While Rousseau underlined the fundamental importance of civil freedom of the individual, he also painstakingly elaborated the intrinsic role of the official state in facilitating its attainment. The concept of legitimate government is presented as a symbiosis of the general will of the people and the legislative power of the state. Anything else -especially authoritarianism- is therefore perverse and counterproductive. We can also conclude that for the law to have meaningful substance, the people must have their say in its configuration.

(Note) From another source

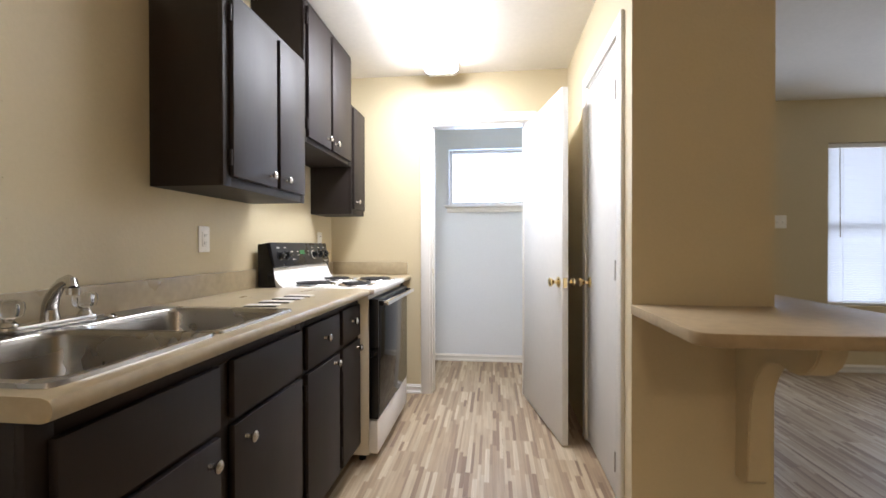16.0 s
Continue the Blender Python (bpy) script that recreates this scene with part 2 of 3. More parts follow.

The idealised democratic vision for civilised human society irradiated by Rousseau and others is most certainly not gloriously transcendent to basic human instinct in its legitimacy, but rather profoundly correlative and supplementary to it. He is guiding people to rise above nothing but deficiency itself. In this aspect, Rousseau’s ideas massively changed the position of Buzz-Concepts within the human experience, of which they have constituted a major dimension -whether or not people are aware- since the very first Buzz-Concept of survival came into existence to promote productivity, cooperation, civility and social harmony however far back during prehistory.
Languages revolve around their Buzz-Concepts, which moreover guide people in making use of the components of language (i.e. words, lexemes, lexicology, significances, etc.). So in English, which buzzes about success, we strive to be successful in doing so. In Russian and the Slavic languages, whose Buzz-Concept is perfection, they are perfectionists. In the Romance languages, including Spanish, French, Italian and Portuguese, speakers are ardently passionate about making use of linguistic components. In Arabic and Hebrew, both Semitic and thus Afroasiatic languages, people’s psycholinguistic outlook is inherently unionistic thanks to the Buzz-Concept unity (while it is merely the secondary Buzz-Concept of Arabic, which subsequently adopted the superimposed artificial Buzz-Concept of exquisiteness along with the two other major languages of the Islamic world, Farsi and Turkish). In Africa, the generic representative continental Buzz-Concept of preciousness leads people to objectify the components of language, peculiarly ascribing concrete quality to most things. In Japanese, use of language and the activity it inspires are fiercely efficient. These inclinations also of course influence immensely our activity in general; societies -economies, even- which adhere to the Buzz-Concept success are all successful, funnily enough.
In elevating our capacity to make progress within modern democratic civilised society, Rousseau -unwittingly, conversely- made it possible for us to become detached from the vital scope of the Buzz-Concept. The official state should never override its primary Buzz-Concept, this truth being an essential logical concomitant of his design around which he treads carefully, incisively and brilliantly – but since Rousseau, everyone has been so excited about the modern world’s amazing new possibilities that we have acquired the habit of overstepping the scope of our Buzz-Concepts, with degenerate consequences. We must reconcile this disjunction in order to access modernity’s best results.